This covers the input power connections, control & protections, and inverter auxiliary supplies.
In keeping with the design philosophy that minimizes the unit’s dependency on the enclosure, 45A Anderson PowerPoles are used to connect to a power source. They are quite effective in providing low connection impedance and ease of use. I do have concern for the long-term mechanical durability of the PCB mounts, particularly with a 30mil board, since the insertion force is considerable. This is why a strap is placed around the connector. Note that Anderson offers mounting “wings” for this application but they triple the width of the connector footprint.
The entire unit is fuse protected with two paralleled 30A automotive-style MINI fuses. These are the highest amperage value available in that form factor and overall occupy the smallest space. The fuses connect to the input of the Solid State Relay (SSR) and power switch S201. The switch is a low current (rated 5A) that powers the start circuit and auxiliary supply. Switching of power to the inverter bridge is handled by the SSR. This scheme avoids the use of a bulky high-current mechanical switch, enables inrush management, and eliminates sparks as a potential ignition source.

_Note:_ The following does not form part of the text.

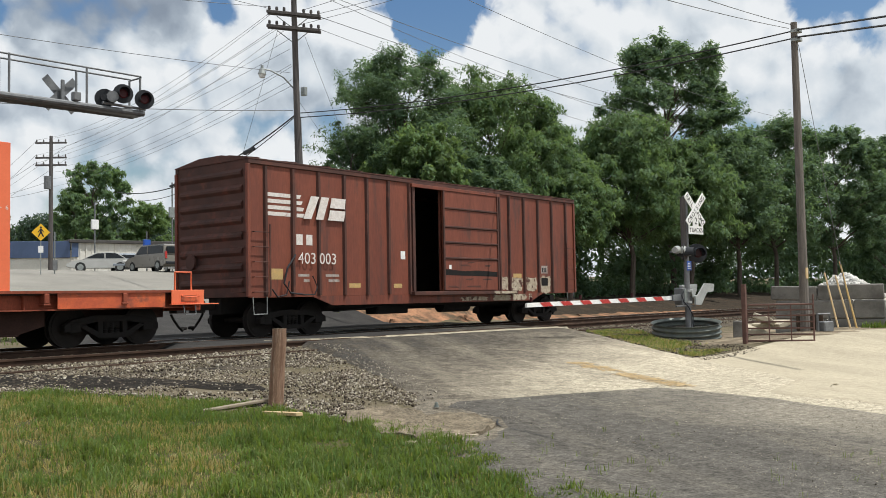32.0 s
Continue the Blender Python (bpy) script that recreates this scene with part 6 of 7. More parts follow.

The start (switched) circuit is protected by a PCB mounted 1.6A fuse (F203). It is intended to disable the unit if an internal short develops, or connected with reverse polarity or to excessive voltage. As described in the Overview of Operation, the start circuit’s main function is to provide over-volt protection and that detail won’t be repeated here. Essentially it consists of pass transistor Q205 and provides two levels of over-volt protection. The first level is non-destructive and disables the unit if connected to a source in excess of 16V but less than 30V. The second layer engages a zener shunt that opens F203.
U201 is a 6W SMPS in a DIP package. It provides Vcc and, via LDO U202, Vdd supplies to the inverter section. It is connected to the output of pass transistor Q205. The auxiliary supply also powers the cooling fans which are switched by Q207 via controller U101.
The SSR consists of two paralleled MOSFETs, Q202 & Q204, that connect the inverter bridge to the power source. During operation their combined Rds(on) at operating temperatures ~ 90C is less than 4mΩ. When the unit is first powered on they are off and the bridge capacitors, C301-4, are charged via R210. D204 prevents power from the inverter bridge from powering the auxiliary supply when the unit is switched off.
The SSR is connected to the positive input and does not provide reverse polarity protection. The prototype had this but was eliminated to conserve space and reduce cost. The SSR requires a floating gate drive which is accomplished with a simple flyback circuit. It is driven directly by controller U101 with a fixed duty cycle, 100kHz PWM. It provides a stable 15V drive with ~ 0.5V of ripple and a turn-on time less than 100uS.
The inverter bridge contains substantial bulk capacitance - about 4800uF. This is necessary since the input impedance is unknown: connection lead length, wire gauge, and impedance of the source. More capacitance would be better but cost & space become an issue. The design criteria expects lead lengths of about a meter using 10AWG wire connected to a 12V automotive style power system. Under these conditions this bulk capacitance can source full current (~48A) for a switching cycle and will keep the switching frequency ripple under 200mV at full load. Line frequency (60Hz) ripple will be about one volt and is unavoidable.
Ignoring the impedance (e.g. cut-off frequency) of the connection wiring and given:
(A * s) / V = C (1)
Rearranging: (C * V) / s = A (2)
Solving: (0.0048 * 0.2) / 0.00001 = 96A (3)
But extending the time to 4mS, half the width of a 60Hz sine cycle and allowing a 1V drop:
0.0048 / 0.004 = 1.2A (4)
This emphasizes the importance of a low impedance source connection.